*** EXCERPTED DATA

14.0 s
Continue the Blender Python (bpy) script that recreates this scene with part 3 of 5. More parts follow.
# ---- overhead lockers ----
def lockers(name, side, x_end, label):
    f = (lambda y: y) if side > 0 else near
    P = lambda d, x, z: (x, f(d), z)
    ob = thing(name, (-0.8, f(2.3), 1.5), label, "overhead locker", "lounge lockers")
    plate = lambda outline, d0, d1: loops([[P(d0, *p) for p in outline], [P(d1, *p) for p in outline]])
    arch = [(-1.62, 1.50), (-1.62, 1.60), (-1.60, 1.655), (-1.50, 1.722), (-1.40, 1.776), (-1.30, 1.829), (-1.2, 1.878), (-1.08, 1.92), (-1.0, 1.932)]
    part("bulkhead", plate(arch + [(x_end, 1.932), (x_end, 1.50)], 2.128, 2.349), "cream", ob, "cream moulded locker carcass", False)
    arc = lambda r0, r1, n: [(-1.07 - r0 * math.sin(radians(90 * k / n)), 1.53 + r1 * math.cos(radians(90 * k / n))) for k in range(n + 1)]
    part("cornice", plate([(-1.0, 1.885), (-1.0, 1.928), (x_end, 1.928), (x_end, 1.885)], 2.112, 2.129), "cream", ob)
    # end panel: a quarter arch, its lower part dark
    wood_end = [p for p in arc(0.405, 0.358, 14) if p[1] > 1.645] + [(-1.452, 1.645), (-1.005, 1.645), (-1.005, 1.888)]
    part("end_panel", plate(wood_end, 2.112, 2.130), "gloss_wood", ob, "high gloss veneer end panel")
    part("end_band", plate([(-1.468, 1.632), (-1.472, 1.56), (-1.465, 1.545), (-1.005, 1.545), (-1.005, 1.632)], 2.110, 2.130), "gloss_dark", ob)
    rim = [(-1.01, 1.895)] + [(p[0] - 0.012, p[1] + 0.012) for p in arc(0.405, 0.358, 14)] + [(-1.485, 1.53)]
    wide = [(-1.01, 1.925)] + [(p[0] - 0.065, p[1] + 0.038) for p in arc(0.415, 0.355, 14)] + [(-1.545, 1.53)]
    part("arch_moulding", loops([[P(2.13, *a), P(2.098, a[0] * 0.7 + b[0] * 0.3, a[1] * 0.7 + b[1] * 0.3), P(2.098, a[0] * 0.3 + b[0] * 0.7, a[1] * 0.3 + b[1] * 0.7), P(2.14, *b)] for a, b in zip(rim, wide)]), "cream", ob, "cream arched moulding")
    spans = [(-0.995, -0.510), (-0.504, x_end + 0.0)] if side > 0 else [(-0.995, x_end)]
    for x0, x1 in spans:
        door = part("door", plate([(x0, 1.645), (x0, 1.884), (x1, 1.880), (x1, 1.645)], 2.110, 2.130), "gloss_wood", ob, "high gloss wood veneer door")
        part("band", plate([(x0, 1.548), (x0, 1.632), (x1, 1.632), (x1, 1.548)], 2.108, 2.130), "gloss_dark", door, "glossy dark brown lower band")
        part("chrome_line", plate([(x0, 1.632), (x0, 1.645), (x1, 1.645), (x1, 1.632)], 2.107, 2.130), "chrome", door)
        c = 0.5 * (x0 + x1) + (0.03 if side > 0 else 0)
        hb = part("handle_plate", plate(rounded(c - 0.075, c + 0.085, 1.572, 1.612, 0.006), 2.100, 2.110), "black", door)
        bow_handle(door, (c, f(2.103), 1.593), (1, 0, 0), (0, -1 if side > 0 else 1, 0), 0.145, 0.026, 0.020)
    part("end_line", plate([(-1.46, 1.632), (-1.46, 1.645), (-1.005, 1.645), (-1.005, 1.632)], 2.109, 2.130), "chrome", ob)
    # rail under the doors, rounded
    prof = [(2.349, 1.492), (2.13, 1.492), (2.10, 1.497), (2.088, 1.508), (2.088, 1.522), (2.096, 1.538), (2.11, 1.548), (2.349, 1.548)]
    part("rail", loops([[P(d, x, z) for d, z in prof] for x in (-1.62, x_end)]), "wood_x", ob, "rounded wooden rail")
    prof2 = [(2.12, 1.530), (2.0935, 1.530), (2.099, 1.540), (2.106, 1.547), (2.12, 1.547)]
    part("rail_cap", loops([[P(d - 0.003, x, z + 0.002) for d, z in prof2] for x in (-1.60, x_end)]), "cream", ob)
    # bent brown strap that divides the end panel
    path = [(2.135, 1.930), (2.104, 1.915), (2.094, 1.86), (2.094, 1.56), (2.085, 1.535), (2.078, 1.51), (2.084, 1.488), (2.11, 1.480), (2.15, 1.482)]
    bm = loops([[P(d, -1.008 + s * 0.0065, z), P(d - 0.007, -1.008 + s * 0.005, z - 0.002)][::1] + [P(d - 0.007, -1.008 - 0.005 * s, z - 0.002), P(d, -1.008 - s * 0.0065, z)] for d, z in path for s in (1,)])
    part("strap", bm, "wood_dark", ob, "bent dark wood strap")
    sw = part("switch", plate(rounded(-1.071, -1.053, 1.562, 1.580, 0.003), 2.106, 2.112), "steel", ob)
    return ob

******
*** EXCERPTED DATA

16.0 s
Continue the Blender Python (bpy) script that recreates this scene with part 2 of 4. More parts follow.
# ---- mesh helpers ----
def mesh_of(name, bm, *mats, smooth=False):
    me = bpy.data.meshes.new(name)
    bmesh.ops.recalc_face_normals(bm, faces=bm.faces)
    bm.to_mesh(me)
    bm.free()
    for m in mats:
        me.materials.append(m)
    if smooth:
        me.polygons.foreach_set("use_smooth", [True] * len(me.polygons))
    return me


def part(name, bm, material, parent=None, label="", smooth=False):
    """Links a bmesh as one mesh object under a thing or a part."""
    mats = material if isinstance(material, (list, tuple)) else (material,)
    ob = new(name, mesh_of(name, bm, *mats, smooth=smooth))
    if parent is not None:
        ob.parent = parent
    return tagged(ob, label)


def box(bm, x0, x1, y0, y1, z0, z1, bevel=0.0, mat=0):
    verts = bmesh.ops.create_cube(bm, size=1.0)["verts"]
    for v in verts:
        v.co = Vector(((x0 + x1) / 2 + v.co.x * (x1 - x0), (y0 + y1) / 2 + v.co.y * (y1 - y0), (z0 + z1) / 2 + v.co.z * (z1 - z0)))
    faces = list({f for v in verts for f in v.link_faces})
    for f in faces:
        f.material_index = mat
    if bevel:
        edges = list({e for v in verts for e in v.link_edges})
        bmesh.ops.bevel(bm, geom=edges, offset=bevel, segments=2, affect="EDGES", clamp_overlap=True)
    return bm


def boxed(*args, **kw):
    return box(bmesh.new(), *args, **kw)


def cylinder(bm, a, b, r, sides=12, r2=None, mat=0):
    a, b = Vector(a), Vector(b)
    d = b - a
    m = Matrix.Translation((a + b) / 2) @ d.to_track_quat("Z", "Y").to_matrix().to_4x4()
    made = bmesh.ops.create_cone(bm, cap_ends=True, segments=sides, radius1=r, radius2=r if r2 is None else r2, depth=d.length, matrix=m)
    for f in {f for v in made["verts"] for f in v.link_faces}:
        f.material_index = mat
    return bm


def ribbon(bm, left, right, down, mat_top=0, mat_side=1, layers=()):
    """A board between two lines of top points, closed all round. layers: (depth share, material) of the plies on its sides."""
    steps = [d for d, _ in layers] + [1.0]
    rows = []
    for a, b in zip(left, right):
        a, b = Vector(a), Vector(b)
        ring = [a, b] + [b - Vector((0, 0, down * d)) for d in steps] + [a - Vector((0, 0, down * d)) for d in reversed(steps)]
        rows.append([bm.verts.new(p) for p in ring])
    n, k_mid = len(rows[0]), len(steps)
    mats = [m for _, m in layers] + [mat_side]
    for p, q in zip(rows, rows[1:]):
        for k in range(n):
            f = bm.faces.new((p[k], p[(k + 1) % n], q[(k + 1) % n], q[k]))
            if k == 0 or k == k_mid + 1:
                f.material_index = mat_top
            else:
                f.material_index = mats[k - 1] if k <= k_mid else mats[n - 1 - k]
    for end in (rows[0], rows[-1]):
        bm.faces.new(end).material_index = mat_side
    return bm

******
*** EXCERPTED DATA

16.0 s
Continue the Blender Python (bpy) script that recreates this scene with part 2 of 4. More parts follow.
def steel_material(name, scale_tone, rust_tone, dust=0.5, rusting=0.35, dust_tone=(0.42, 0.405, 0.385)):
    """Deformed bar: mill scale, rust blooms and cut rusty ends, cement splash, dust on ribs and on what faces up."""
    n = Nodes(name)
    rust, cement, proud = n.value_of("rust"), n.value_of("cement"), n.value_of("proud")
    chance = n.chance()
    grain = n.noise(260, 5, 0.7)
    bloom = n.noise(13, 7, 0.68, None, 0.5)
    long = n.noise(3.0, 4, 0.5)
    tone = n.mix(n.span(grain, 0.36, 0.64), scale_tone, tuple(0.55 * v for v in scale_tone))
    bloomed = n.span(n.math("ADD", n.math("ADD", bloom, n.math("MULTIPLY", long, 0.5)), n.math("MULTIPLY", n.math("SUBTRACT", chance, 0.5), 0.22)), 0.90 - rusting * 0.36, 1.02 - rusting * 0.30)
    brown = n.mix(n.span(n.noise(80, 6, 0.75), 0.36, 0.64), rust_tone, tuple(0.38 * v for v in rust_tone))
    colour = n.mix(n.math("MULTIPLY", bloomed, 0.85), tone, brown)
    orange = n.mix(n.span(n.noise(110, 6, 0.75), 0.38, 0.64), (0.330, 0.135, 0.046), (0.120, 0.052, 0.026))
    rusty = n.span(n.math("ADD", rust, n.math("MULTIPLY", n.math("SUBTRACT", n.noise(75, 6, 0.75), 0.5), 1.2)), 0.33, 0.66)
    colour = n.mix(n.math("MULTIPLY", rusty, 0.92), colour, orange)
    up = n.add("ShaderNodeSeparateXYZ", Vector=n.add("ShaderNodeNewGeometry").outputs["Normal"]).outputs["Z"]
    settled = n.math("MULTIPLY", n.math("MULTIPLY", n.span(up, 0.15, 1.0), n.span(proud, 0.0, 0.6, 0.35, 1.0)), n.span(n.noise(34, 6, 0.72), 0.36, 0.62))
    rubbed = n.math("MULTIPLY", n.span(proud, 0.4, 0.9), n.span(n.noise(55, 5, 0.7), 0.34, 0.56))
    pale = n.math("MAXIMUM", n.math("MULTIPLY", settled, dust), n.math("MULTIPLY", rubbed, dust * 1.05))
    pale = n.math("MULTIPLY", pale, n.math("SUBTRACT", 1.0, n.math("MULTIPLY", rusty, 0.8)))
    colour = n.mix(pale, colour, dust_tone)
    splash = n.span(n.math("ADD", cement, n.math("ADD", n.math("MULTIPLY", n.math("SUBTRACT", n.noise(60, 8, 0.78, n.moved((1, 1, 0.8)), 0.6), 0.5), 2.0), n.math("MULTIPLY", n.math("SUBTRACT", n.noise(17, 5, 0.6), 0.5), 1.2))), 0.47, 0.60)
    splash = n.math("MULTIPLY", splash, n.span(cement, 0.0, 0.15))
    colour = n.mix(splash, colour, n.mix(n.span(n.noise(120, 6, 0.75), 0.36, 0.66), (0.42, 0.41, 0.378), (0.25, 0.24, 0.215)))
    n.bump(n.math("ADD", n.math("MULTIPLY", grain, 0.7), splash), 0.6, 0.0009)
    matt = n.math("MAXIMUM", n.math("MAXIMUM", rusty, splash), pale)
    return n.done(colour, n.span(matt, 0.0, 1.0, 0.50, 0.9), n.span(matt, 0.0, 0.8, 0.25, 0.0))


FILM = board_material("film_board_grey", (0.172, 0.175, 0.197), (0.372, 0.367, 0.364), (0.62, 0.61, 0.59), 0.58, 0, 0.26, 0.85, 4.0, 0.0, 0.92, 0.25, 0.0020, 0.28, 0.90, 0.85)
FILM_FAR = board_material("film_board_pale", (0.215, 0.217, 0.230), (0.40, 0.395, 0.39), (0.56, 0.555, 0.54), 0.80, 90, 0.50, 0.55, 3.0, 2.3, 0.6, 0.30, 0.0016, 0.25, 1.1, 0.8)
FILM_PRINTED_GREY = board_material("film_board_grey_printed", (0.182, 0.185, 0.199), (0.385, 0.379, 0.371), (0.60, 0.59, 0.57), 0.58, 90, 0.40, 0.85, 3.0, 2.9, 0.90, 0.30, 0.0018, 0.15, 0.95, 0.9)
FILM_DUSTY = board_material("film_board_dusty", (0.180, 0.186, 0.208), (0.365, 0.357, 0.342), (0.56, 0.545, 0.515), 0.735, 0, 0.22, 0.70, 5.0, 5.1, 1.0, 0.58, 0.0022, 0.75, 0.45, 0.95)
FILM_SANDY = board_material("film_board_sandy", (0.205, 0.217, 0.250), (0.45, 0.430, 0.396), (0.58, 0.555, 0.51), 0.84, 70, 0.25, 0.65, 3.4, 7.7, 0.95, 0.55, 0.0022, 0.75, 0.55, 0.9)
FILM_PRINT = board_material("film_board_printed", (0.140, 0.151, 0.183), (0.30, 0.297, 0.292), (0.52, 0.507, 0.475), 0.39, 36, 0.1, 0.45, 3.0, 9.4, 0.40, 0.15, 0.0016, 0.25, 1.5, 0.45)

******

WHAT TO DO ▸
Copy each line of the records containing the string "that".

COMPLETE ANSWER ▸
Continue the Blender Python (bpy) script that recreates this scene with part 3 of 5. More parts follow.
    # bent brown strap that divides the end panel
Continue the Blender Python (bpy) script that recreates this scene with part 2 of 4. More parts follow.
Continue the Blender Python (bpy) script that recreates this scene with part 2 of 4. More parts follow.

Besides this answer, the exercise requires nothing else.